GOAL OF THE EXERCISE →
Reproduce the listing below exactly, beginning with its first line and ending with the line that holds "scene.render.fps = FPS"; pictures are not part of the copy.

SOURCE MATERIAL →
-- Start --
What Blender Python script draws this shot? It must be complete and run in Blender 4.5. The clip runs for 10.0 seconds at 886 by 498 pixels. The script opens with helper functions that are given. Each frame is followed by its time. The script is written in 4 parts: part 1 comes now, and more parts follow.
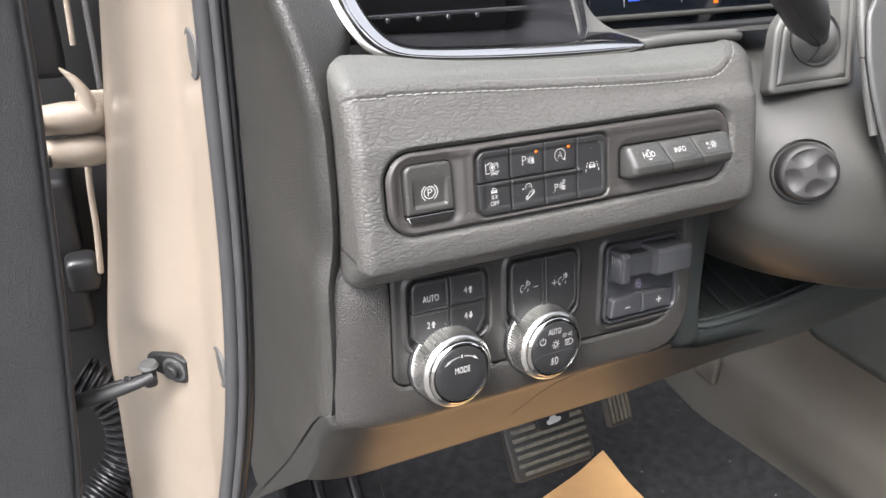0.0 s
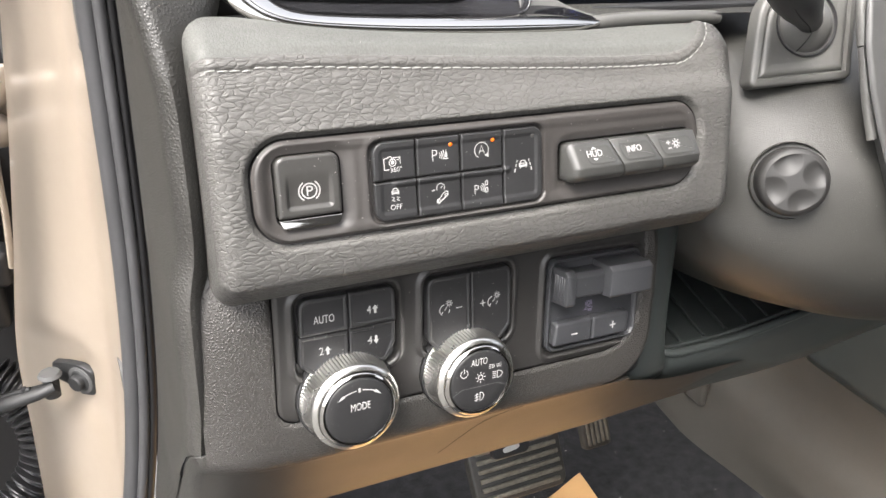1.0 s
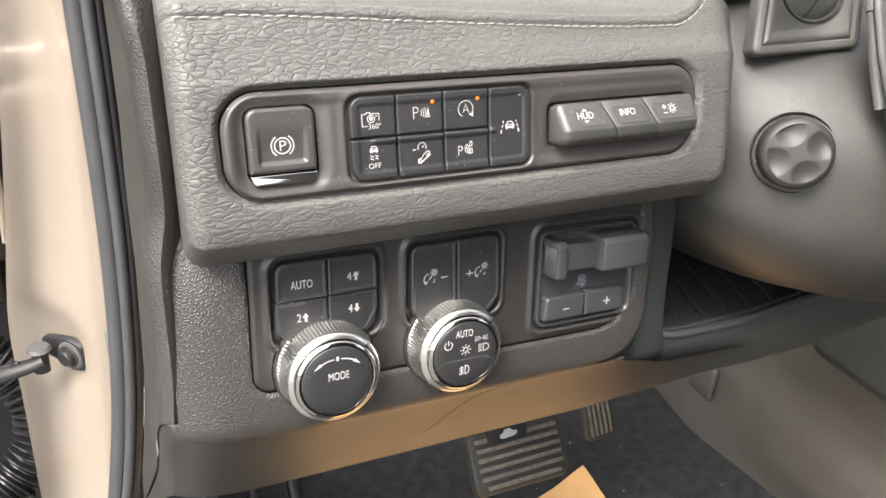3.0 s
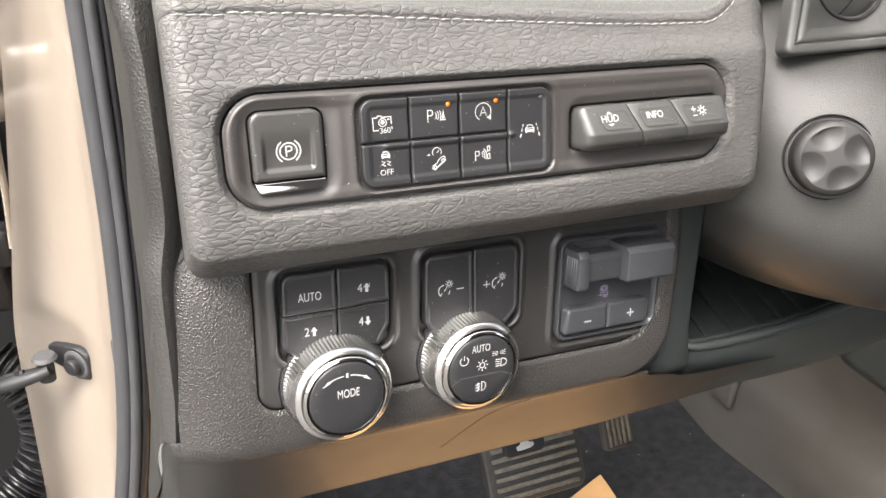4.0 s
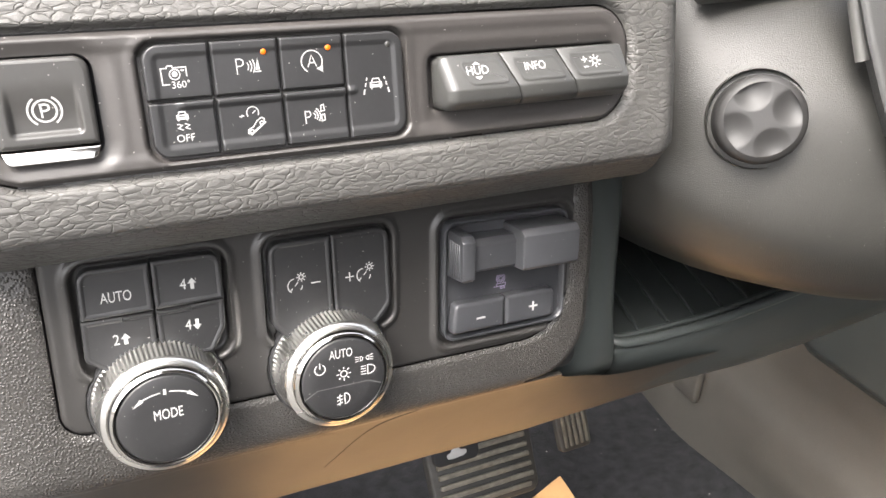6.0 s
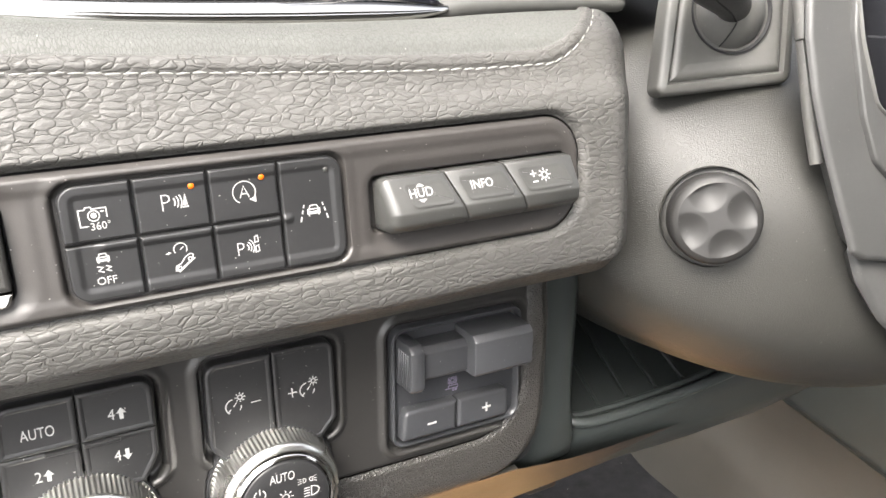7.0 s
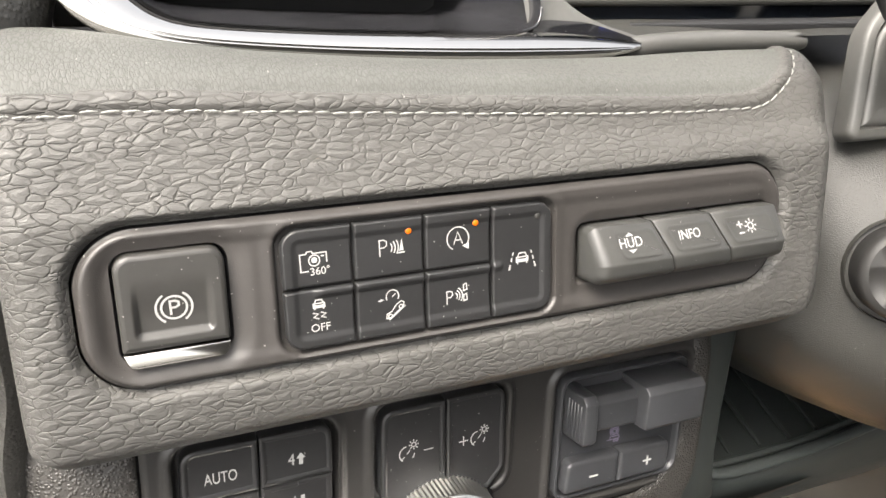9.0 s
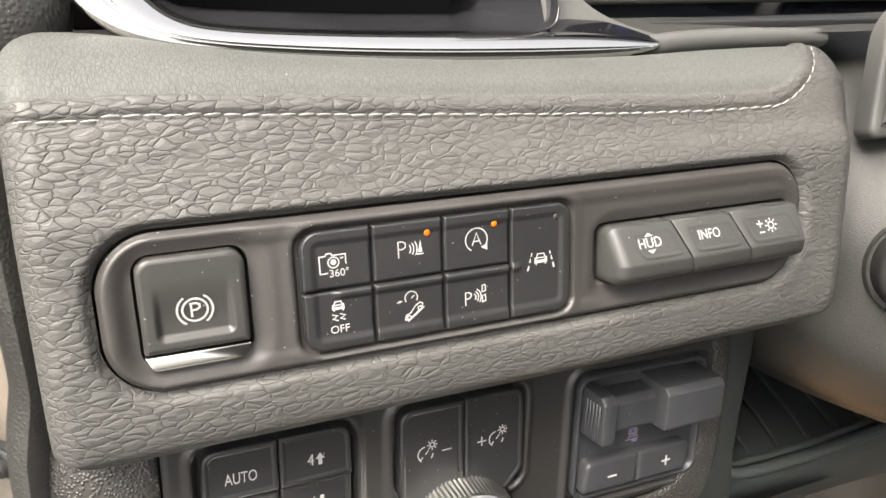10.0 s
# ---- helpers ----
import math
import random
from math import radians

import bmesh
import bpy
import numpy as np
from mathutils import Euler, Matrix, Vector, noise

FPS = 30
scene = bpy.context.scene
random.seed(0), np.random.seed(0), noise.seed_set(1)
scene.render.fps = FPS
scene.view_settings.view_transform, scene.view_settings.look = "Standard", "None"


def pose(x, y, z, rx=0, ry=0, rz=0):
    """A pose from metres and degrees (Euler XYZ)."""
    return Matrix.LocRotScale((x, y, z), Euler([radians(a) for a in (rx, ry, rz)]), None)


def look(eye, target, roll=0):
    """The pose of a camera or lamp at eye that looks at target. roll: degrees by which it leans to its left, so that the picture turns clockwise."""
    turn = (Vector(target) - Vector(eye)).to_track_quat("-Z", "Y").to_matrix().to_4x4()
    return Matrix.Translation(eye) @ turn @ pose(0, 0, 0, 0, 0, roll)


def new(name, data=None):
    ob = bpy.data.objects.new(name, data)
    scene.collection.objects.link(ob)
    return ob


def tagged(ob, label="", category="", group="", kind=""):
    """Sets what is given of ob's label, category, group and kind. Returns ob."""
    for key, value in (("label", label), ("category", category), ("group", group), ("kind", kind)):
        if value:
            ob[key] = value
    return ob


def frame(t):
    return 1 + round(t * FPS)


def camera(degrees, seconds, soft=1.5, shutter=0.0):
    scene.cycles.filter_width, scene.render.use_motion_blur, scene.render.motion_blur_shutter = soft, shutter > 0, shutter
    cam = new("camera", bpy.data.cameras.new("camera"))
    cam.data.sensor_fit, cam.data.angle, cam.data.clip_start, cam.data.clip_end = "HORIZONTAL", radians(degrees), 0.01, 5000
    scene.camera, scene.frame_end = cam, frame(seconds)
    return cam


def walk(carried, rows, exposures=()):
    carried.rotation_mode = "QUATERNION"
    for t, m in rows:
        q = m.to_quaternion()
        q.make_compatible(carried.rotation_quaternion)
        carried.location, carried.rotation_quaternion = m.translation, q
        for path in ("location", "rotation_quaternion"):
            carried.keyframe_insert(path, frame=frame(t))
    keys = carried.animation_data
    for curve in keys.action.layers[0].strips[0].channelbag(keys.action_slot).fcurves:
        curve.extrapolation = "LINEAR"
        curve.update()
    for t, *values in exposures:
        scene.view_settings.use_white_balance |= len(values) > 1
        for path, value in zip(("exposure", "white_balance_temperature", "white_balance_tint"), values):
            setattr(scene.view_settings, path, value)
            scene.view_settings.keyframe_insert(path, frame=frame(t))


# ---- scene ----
cam = camera(59.5, 10.0)
PATH = [
    (0, (-0.228, -0.32, 0.805), (0.533, 1.296, -0.094), 1.4),
    (0.5, (-0.181, -0.307, 0.8), (0.569, 1.32, -0.089), 2.1),
    (1, (-0.154, -0.278, 0.779), (0.588, 1.345, -0.123), 3.0),
    (1.5, (-0.142, -0.279, 0.77), (0.598, 1.342, -0.138), 3.6),
    (2, (-0.139, -0.281, 0.769), (0.59, 1.346, -0.137), 3.5),
    (3.5, (-0.138, -0.273, 0.758), (0.555, 1.367, -0.153), 3.1),
    (4, (-0.132, -0.262, 0.756), (0.541, 1.388, -0.151), 2.8),
    (4.5, (-0.111, -0.249, 0.739), (0.542, 1.411, -0.166), 2.3),
    (5, (-0.102, -0.246, 0.73), (0.548, 1.413, -0.179), 1.9),
    (5.5, (-0.084, -0.243, 0.729), (0.582, 1.406, -0.186), 1.8),
    (5.7, (-0.075, -0.24, 0.726), (0.606, 1.402, -0.19), 1.9),
    (6.8, (-0.055, -0.217, 0.75), (0.717, 1.391, -0.155), 2.8),
    (7, (-0.049, -0.212, 0.758), (0.732, 1.396, -0.139), 2.9),
    (7.5, (-0.043, -0.201, 0.77), (0.75, 1.411, -0.11), 3.5),
    (8, (-0.05, -0.194, 0.769), (0.73, 1.427, -0.105), 3.9),
    (8.5, (-0.077, -0.179, 0.765), (0.653, 1.466, -0.107), 3.8),
    (9, (-0.09, -0.177, 0.76), (0.607, 1.481, -0.116), 3.8),
    (9.5, (-0.091, -0.176, 0.761), (0.578, 1.49, -0.12), 3.6),
    (10, (-0.091, -0.176, 0.761), (0.571, 1.491, -0.124), 3.1),
]
walk(cam, [(t, look(eye, target, roll)) for t, eye, target, roll in PATH],
     exposures=[(0.0, 2.55, 6250, 12), (1.0, 2.68, 6500, 11), (2.2, 2.73, 6600, 11), (4.5, 2.85, 6550, 12), (5.7, 3.00, 6550, 12), (7.0, 2.98, 6600, 10), (7.6, 2.81, 6700, 10), (8.0, 2.81, 6700, 10), (8.5, 2.70, 6750, 10), (10.0, 2.53, 6850, 10)])

# ---- light ----
world = bpy.data.worlds.new("world")
scene.world = world
world.use_nodes = True
wn = world.node_tree
bg = wn.nodes["Background"]
sky = wn.nodes.new("ShaderNodeTexSky")
sky.sky_type = "NISHITA"
sky.sun_disc = False
sky.sun_elevation = radians(57)
sky.sun_rotation = radians(237)
sky.altitude = 100
sky.dust_density = 6.0
haze = wn.nodes.new("ShaderNodeHueSaturation")
haze.inputs["Saturation"].default_value = 0.28
wn.links.new(sky.outputs[0], haze.inputs["Color"])
wn.links.new(haze.outputs[0], bg.inputs[0])
bg.inputs[1].default_value = 0.12
sun_data = bpy.data.lights.new("sun", "SUN")
sun_data.energy = 1.5
sun_data.angle = radians(35)
sun_data.color = (1.0, 0.95, 0.88)
sun = new("sun", sun_data)
sun.matrix_world = look((-1.8, -1.15, 3.8), (0, 0, 0.5))

# ---- materials ----


def material(name, color, rough=0.5, metal=0.0, vary=0.12, vary_scale=30.0, grain=0.0, grain_scale=900.0, grain2=0.0, grain2_scale=60.0,
             coat=0.0, specular=0.5, emit=None, emit_strength=0.0, dust=0.0, sheen=0.0, rough_vary=0.06, kind="noise", stretch=(1, 1, 1), valley=0.12, deep=0.001, small=0.12):
    """A procedural surface: colour that varies at two scales, fine relief and a little dust."""
    m = bpy.data.materials.new(name)
    m.use_nodes = True
    nt = m.node_tree
    b = nt.nodes["Principled BSDF"]
    b.inputs["Metallic"].default_value = metal
    b.inputs["Specular IOR Level"].default_value = specular
    b.inputs["Coat Weight"].default_value = coat
    b.inputs["Coat Roughness"].default_value = 0.08
    b.inputs["Sheen Weight"].default_value = sheen
    if emit:
        b.inputs["Emission Color"].default_value = (*emit, 1)
        b.inputs["Emission Strength"].default_value = emit_strength
    tc = nt.nodes.new("ShaderNodeTexCoord")
    mp = nt.nodes.new("ShaderNodeMapping")
    mp.inputs["Scale"].default_value = stretch
    nt.links.new(tc.outputs["Object"], mp.inputs[0])

    def tex(scale, detail=3.0, rough_=0.55):
        n = nt.nodes.new("ShaderNodeTexNoise")
        n.inputs["Scale"].default_value = scale
        n.inputs["Detail"].default_value = detail
        n.inputs["Roughness"].default_value = rough_
        nt.links.new(mp.outputs[0], n.inputs["Vector"])
        return n

    big, fine = tex(vary_scale), tex(vary_scale * 14, 2.0)
    add = nt.nodes.new("ShaderNodeMath")
    add.operation = "MULTIPLY_ADD"
    nt.links.new(fine.outputs[0], add.inputs[0])
    add.inputs[1].default_value = 0.5
    nt.links.new(big.outputs[0], add.inputs[2])
    ramp = nt.nodes.new("ShaderNodeMapRange")
    ramp.inputs["From Min"].default_value, ramp.inputs["From Max"].default_value = 0.45, 1.05
    ramp.inputs["To Min"].default_value, ramp.inputs["To Max"].default_value = 1 - vary, 1 + vary
    nt.links.new(add.outputs[0], ramp.inputs["Value"])
    mul = nt.nodes.new("ShaderNodeVectorMath")
    mul.operation = "SCALE"
    mul.inputs[0].default_value = color
    nt.links.new(ramp.outputs[0], mul.inputs["Scale"])
    colour_out = mul.outputs[0]
    rr = nt.nodes.new("ShaderNodeMapRange")
    rr.inputs["To Min"].default_value, rr.inputs["To Max"].default_value = max(0.02, rough - rough_vary), min(1, rough + rough_vary)
    nt.links.new(big.outputs[0], rr.inputs["Value"])
    rough_out = rr.outputs[0]
    if dust > 0:
        dn = tex(1100.0, 1.0, 0.3)
        dr = nt.nodes.new("ShaderNodeMapRange")
        dr.inputs["From Min"].default_value, dr.inputs["From Max"].default_value = 0.78, 0.82
        dr.inputs["To Max"].default_value = dust
        nt.links.new(dn.outputs[0], dr.inputs["Value"])
        mix = nt.nodes.new("ShaderNodeMix")
        mix.data_type = "RGBA"
        mix.inputs["B"].default_value = (0.55, 0.53, 0.5, 1)
        nt.links.new(dr.outputs[0], mix.inputs["Factor"])
        nt.links.new(colour_out, mix.inputs["A"])
        colour_out = mix.outputs["Result"]
    nt.links.new(colour_out, b.inputs["Base Color"])
    nt.links.new(rough_out, b.inputs["Roughness"])
    normal = None
    if grain > 0:
        bp = nt.nodes.new("ShaderNodeBump")
        bp.inputs["Strength"].default_value = grain
        bp.inputs["Distance"].default_value = 0.0004
        nt.links.new(tex(grain_scale, 2.0, 0.5).outputs[0], bp.inputs["Height"])
        normal = bp.outputs[0]
    if grain2 > 0:
        bp2 = nt.nodes.new("ShaderNodeBump")
        bp2.inputs["Strength"].default_value = grain2
        bp2.inputs["Distance"].default_value = deep
        if kind == "leather":
            warp = tex(grain2_scale * 0.8, 1.0)
            wm = nt.nodes.new("ShaderNodeVectorMath")
            wm.operation = "MULTIPLY_ADD"
            nt.links.new(warp.outputs["Color"], wm.inputs[0])
            wm.inputs[1].default_value = (0.8 / grain2_scale,) * 3
            nt.links.new(mp.outputs[0], wm.inputs[2])

            def creases(scale, wide, depth):
                v = nt.nodes.new("ShaderNodeTexVoronoi")
                v.feature = "DISTANCE_TO_EDGE"
                v.inputs["Scale"].default_value = scale
                nt.links.new(wm.outputs[0], v.inputs["Vector"])
                c = nt.nodes.new("ShaderNodeMapRange")
                c.interpolation_type = "SMOOTHSTEP"
                c.inputs["From Max"].default_value = wide
                c.inputs["To Max"].default_value = depth
                nt.links.new(v.outputs["Distance"], c.inputs["Value"])
                return c.outputs[0]

            def total(a, b):
                n = nt.nodes.new("ShaderNodeMath")
                nt.links.new(a, n.inputs[0])
                nt.links.new(b, n.inputs[1])
                return n

            broken = tex(grain2_scale * 0.35, 2.0)
            fade = nt.nodes.new("ShaderNodeMapRange")
            fade.inputs["From Min"].default_value, fade.inputs["From Max"].default_value = 0.36, 0.6
            fade.inputs["To Min"].default_value, fade.inputs["To Max"].default_value = 0.2, 1.0
            nt.links.new(broken.outputs[0], fade.inputs["Value"])
            pillow, crack = creases(grain2_scale, 0.5, 0.6), creases(grain2_scale, valley, 0.95)
            lined = total(crack, fade.outputs[0])
            lined.operation = "MULTIPLY"
            matt = nt.nodes.new("ShaderNodeMapRange")
            matt.inputs["To Min"].default_value, matt.inputs["To Max"].default_value = specular * 0.25, specular
            nt.links.new(crack, matt.inputs["Value"])
            nt.links.new(matt.outputs[0], b.inputs["Specular IOR Level"])
            height = total(total(pillow, lined.outputs[0]).outputs[0], creases(grain2_scale * 2.2, 0.2, small))
            nt.links.new(height.outputs[0], bp2.inputs["Height"])
        elif kind == "pebble":
            v = nt.nodes.new("ShaderNodeTexVoronoi")
            v.inputs["Scale"].default_value = grain2_scale
            v.inputs["Randomness"].default_value = 0.9
            nt.links.new(mp.outputs[0], v.inputs["Vector"])
            dome = nt.nodes.new("ShaderNodeMapRange")
            dome.interpolation_type = "SMOOTHSTEP"
            dome.inputs["From Min"].default_value, dome.inputs["From Max"].default_value = 0.1, 0.65
            dome.inputs["To Min"].default_value, dome.inputs["To Max"].default_value = 1.0, 0.0
            nt.links.new(v.outputs["Distance"], dome.inputs["Value"])
            nt.links.new(dome.outputs[0], bp2.inputs["Height"])
        else:
            nt.links.new(tex(grain2_scale, 3.0).outputs[0], bp2.inputs["Height"])
        if normal:
            nt.links.new(normal, bp2.inputs["Normal"])
        normal = bp2.outputs[0]
    if normal:
        nt.links.new(normal, b.inputs["Normal"])
    return m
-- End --
ANSWER TO THIS TASK →
What Blender Python script draws this shot? It must be complete and run in Blender 4.5. The clip runs for 10.0 seconds at 886 by 498 pixels. The script opens with helper functions that are given. Each frame is followed by its time. The script is written in 4 parts: part 1 comes now, and more parts follow.
0.0 s
1.0 s
3.0 s
4.0 s
6.0 s
7.0 s
9.0 s
10.0 s
# ---- helpers ----
import math
import random
from math import radians

import bmesh
import bpy
import numpy as np
from mathutils import Euler, Matrix, Vector, noise

FPS = 30
scene = bpy.context.scene
random.seed(0), np.random.seed(0), noise.seed_set(1)
scene.render.fps = FPS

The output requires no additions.